A monthlong campaign by L.A. Council woman Ruth Galanter and a team of lobbyists failed to persuade state legislators to offer 70 acres of prime state land to Playa Vista.

To avoid paying $115 million, developers sought to trade less-desirable land for the state property, which fell to the state in 1984 as part of a settlement with the estate of Howard Hughes. In 1990, then–State Controller Gray Davis gave developers an option to buy the land for $115 million if the deal closed by February 1996. Before Davis left the Controller’s Office to become lieutenant governor, in 1991, he extended the option to December 31, 2000. The state land is east of Lincoln Boulevard, the main thoroughfare that cuts through the sprawling project near Playa del Rey.

Just how much any of the land might be worth is a matter of some guesswork. A Weekly investigation of the proposed land swap found that Playa Capital, the company building Playa Vista, got its holdings reappraised by the county this spring. The new value: $135 million, a 69 percent reduction over the previous value of $445 million. Annual taxes fell from nearly $5 million to $1.5 million.

The savings could bring a needed boost to Playa Capital‘s cash flow. Financial documents show the firm owes $93 million, and lost $11 million in 1999, a situation that would have been helped by the land swap. To help pull it off, Galanter, acting on Playa’s behalf, asked the staff of a senior Democratic state legislator to find a sponsor for a bill to swap the 336 acres west of Lincoln Boulevard. State Senator Debra Bowen, a Democrat whose district encompasses Playa Vista, agreed to do it.

Bowen then tried to weave wording for the swap into an unrelated bill that had been introduced by fellow Democratic Senator Byron Sher, who has a reputation as an environmentalist in the Bay Area. But Bowen said she later had reservations about the bill. ”I wanted to know if community and environmental groups had signed off on this bill,“ she said. ”As my staff got into this thing, a lot of questions emerged. It wasn‘t a good idea to rock and roll through the last three weeks of the session.“

As word of the proposed swap became known, long-standing Playa opponents such as the Sierra Club, the Wetlands Action Network and the Ballona Wetlands Land Trust cranked up their fax machines to register protests. The California Coastal Commission, State Controller’s Office and State Lands Commission all posted letters to Senate and Assembly members objecting to last-minute changes in a bill without public hearings.

Former state Assemblyman Richard Katz, a Democrat who represented the northern San Fernando Valley, said that Galanter and Playa lobbyists then upped the ante, offering to exchange all their land west of Lincoln, some 475 acres, in return for the prime land — plus a payment of $25 million from Proposition 12, the recently approved parks bond measure.
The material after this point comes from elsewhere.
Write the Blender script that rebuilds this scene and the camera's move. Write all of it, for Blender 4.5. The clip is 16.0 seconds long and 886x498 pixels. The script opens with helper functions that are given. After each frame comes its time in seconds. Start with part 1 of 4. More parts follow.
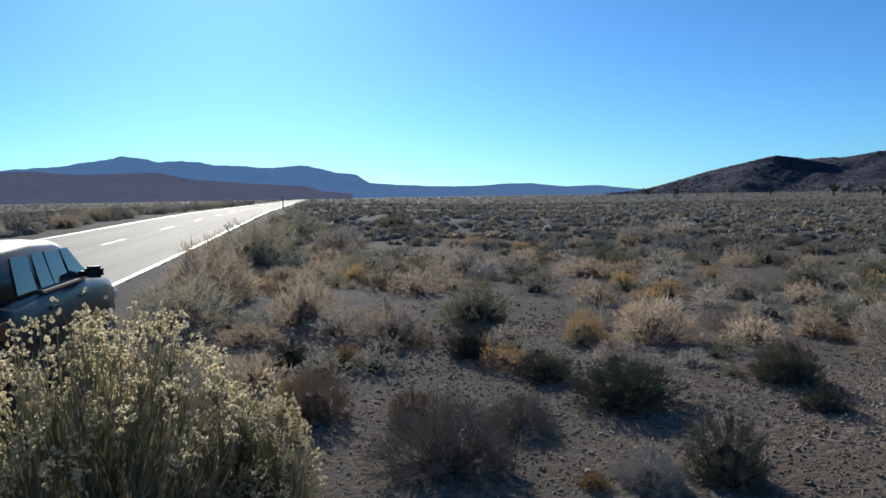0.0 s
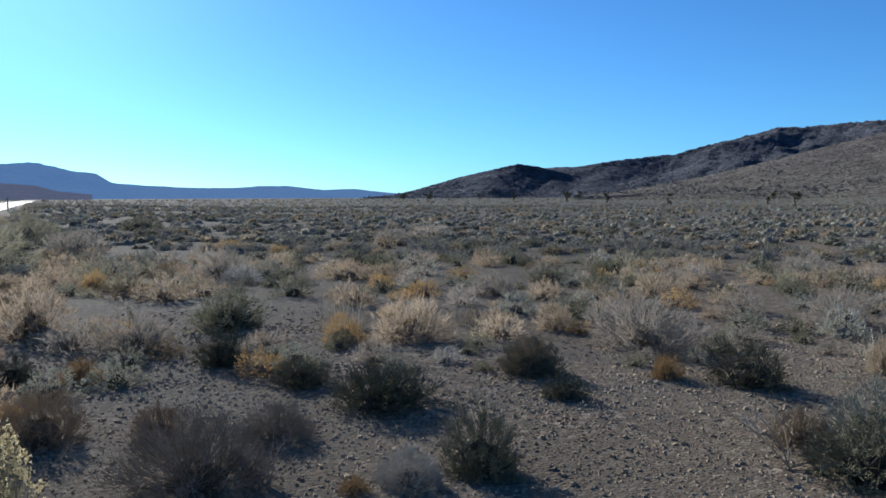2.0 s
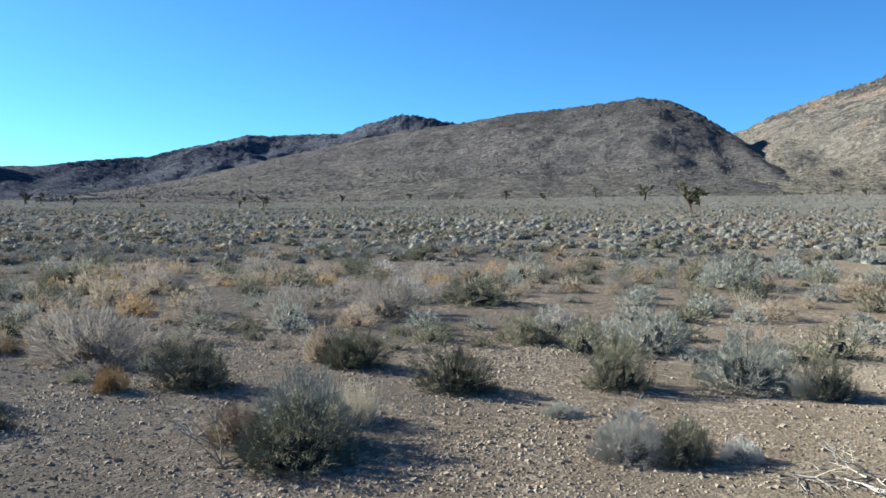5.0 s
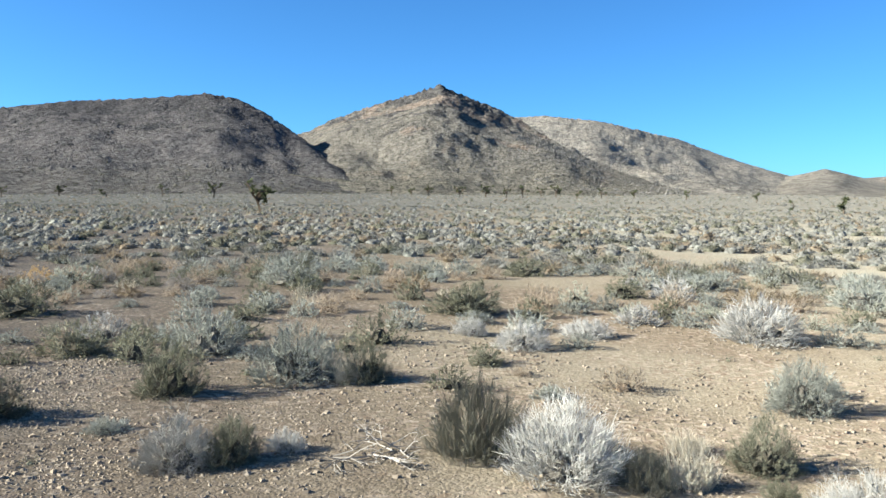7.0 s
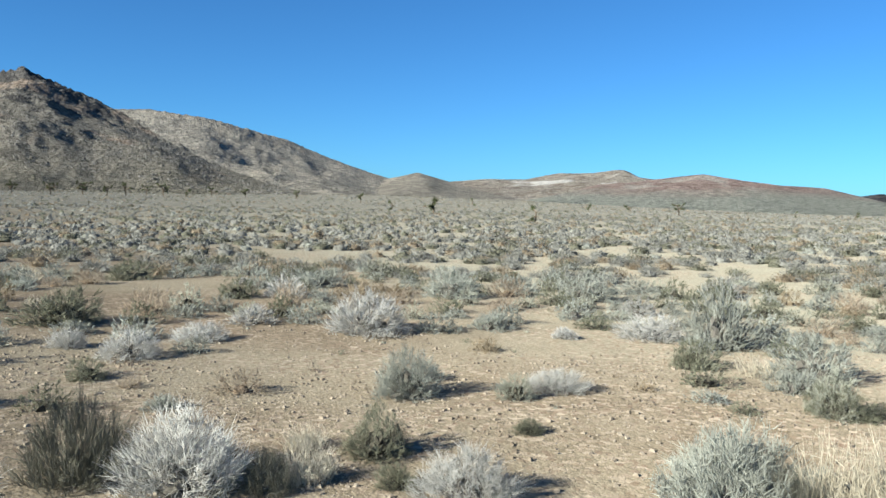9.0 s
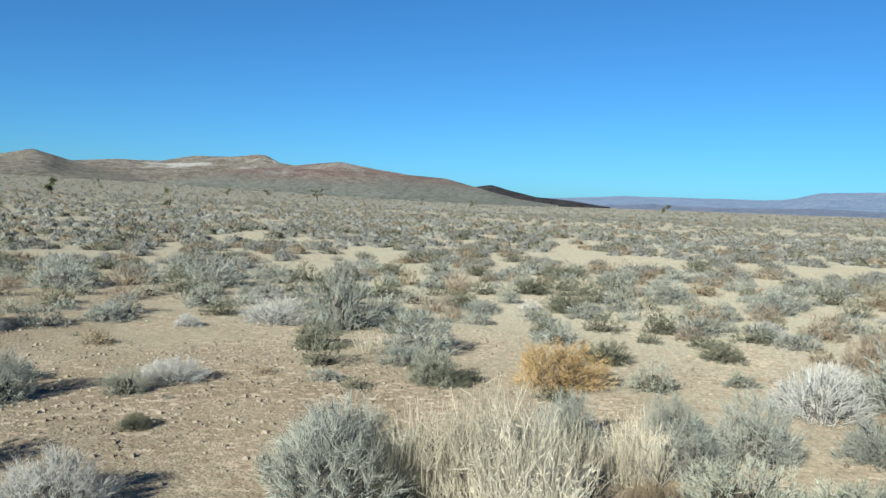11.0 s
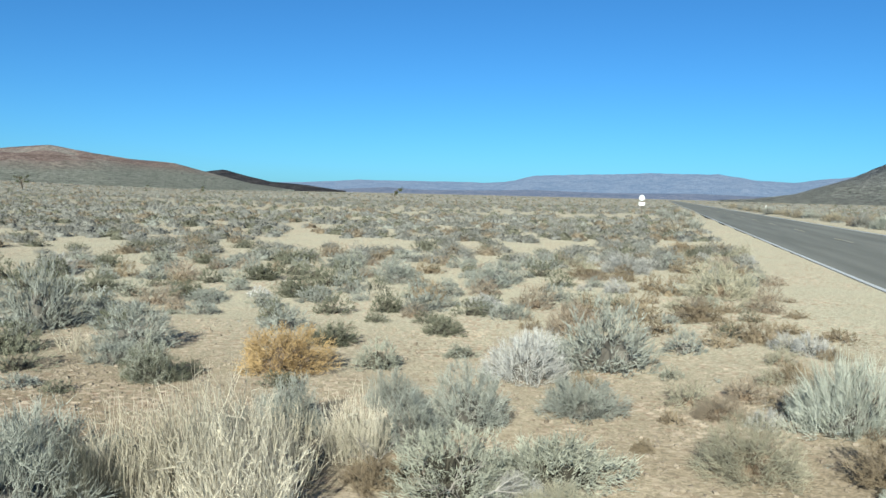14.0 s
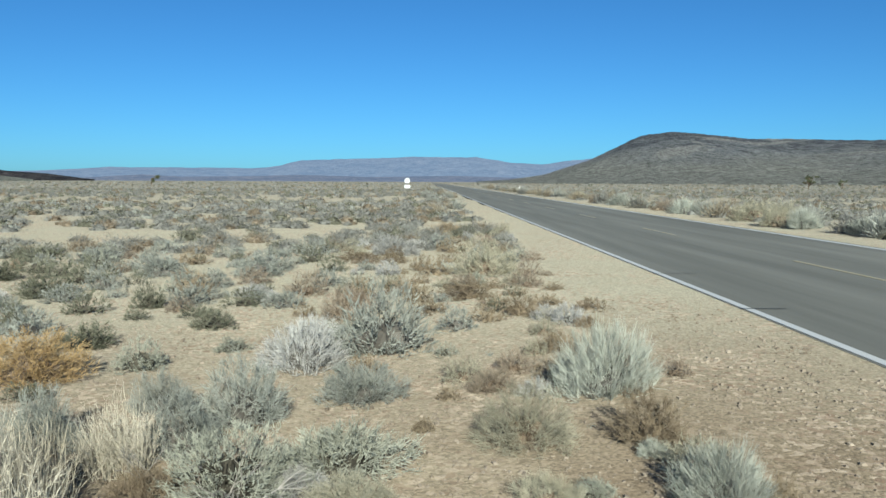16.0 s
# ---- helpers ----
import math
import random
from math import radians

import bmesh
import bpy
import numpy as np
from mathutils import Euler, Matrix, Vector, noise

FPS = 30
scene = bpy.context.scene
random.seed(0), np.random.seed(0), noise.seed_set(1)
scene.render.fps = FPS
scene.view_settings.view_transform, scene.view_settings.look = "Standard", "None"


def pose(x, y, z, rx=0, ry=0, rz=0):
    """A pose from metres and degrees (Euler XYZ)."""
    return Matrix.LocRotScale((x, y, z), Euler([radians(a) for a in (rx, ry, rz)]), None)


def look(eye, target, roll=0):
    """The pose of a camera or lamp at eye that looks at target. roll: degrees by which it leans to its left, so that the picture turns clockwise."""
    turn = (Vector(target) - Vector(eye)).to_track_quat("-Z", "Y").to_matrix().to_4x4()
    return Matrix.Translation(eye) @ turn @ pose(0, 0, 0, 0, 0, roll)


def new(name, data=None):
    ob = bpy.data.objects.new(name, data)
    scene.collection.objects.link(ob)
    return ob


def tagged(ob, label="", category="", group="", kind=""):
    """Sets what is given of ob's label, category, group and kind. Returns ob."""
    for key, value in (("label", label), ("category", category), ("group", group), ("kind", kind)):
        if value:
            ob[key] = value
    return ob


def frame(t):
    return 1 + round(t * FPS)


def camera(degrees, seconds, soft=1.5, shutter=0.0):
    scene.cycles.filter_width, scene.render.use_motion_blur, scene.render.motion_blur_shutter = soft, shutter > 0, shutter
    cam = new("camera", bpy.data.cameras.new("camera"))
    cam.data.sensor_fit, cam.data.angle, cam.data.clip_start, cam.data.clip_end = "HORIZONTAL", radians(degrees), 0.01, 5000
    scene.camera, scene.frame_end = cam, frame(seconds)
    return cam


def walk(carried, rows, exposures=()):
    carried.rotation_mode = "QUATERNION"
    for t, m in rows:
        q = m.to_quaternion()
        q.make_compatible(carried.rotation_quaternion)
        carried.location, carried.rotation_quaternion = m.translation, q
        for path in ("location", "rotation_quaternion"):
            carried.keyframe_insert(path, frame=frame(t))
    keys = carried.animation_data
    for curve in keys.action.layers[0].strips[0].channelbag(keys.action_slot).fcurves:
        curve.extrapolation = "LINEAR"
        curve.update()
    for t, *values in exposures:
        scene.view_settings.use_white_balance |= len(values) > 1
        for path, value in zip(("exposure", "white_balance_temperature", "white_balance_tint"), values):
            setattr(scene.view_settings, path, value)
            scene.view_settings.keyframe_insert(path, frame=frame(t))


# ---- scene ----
cam = camera(58.07, 16.0, soft=1.55)
# seconds, x, y, z, yaw, pitch, lean
PATH = [
    (0, -0.125, 0.181, 1.712, -9.39, -3.78, -0.92), (0.5, -0.136, 0.132, 1.708, -12.48, -3.83, -0.79),
    (1, -0.132, 0.194, 1.703, -17.07, -4.18, -0.60), (1.5, -0.126, 0.247, 1.697, -22.57, -4.35, -0.38),
    (2, -0.083, 0.292, 1.693, -26.66, -3.71, -0.25), (2.5, -0.061, 0.305, 1.693, -31.60, -3.07, -0.47),
    (3, -0.021, 0.295, 1.682, -34.31, -2.97, -0.81), (3.5, 0.046, 0.246, 1.686, -42.00, -2.05, -0.77),
    (4, 0.136, 0.219, 1.681, -50.06, -2.28, -0.06), (4.2, 0.154, 0.209, 1.681, -53.03, -2.70, -0.10),
    (6.3, 0.285, 0.045, 1.693, -80.74, -3.04, 0.68), (6.5, 0.264, 0.013, 1.691, -84.50, -3.12, 0.53),
    (7, 0.261, 0.005, 1.717, -93.15, -3.39, 0.67), (7.5, 0.282, 0.010, 1.723, -99.95, -3.24, 0.40),
    (8, 0.324, 0.000, 1.718, -108.75, -3.04, 0.66), (8.5, 0.336, 0.008, 1.718, -115.24, -2.68, 0.48),
    (9, 0.350, -0.001, 1.713, -120.50, -3.03, 1.06), (9.5, 0.295, -0.004, 1.710, -126.95, -4.06, 1.06),
    (10, 0.279, -0.061, 1.706, -134.20, -2.69, 1.86), (10.2, 0.267, -0.090, 1.702, -137.26, -2.93, 2.15),
    (12.3, 0.173, -0.256, 1.704, -153.75, -3.43, 0.77), (12.5, 0.166, -0.264, 1.698, -155.05, -3.65, 0.83),
    (13, 0.169, -0.275, 1.694, -157.36, -3.87, 1.04), (13.5, 0.152, -0.297, 1.688, -158.91, -4.11, 0.82),
    (14, 0.112, -0.312, 1.684, -164.63, -3.96, 1.35), (14.5, 0.136, -0.354, 1.683, -168.56, -5.18, 0.82),
    (15, 0.167, -0.417, 1.682, -171.64, -4.69, 0.11), (15.5, 0.179, -0.430, 1.678, -176.27, -4.96, 0.28),
    (16, 0.164, -0.445, 1.674, -181.13, -4.83, 0.28),
]


def eye_pose(x, y, z, yaw, pitch, lean):
    eye, a, b = Vector((x, y, z)), radians(yaw), radians(pitch)
    return look(eye, eye + Vector((-math.sin(a) * math.cos(b), math.cos(a) * math.cos(b), math.sin(b))), lean)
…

That money had been designated to serve as a down payment for the state to buy all of Ballona. But even with the new sweetener, no legislator wanted to touch Galanter‘s proposal.

”No one knew what the land was worth,“ Katz explained. He noted that the discovery of methane contamination at Playa Vista this past spring made legislators question the swap. Katz said people were thinking, ”Maybe the developer is trying to get a maximum price before more bad news about the methane is uncovered.“ (Additional studies are under way, with reports due this October.)

Playa Capital says it has not decided whether to try to engineer a land swap when the Legislature reconvenes in January. Galanter did not return phone calls from the Weekly.

In 1997, the Los Angeles County tax assessor sent out three teams to appraise various sections of Playa Vista. They came up with a total value of $445 million. Playa Capital called for a new assessment. Robert Quon of the Appraisal Department said that the original appraisers did not understand that Playa Vista was one single project. Nor did they appreciate the ”environmental and legal constraints on the land“ that the developer brought to the county’s attention. The new assessment reduced Playa Capital‘s annual property-tax bill from around $4.9 million to $1.5 million — and, since it’s retroactive, a savings of roughly $10 million over three years.

Playa Capital also has lobbied for massive public subsidies: $35 million in transportation projects from Caltrans; $35 million in reduced rates for water, power and sewers, and tax credits from Los Angeles; and $448 million in city-backed tax-exempt municipal bonds. Playa Vista would be the city‘s largest residential and commercial development, with 13,000 residences for 29,000 people and 5 million square feet of commercial space to employ 20,000.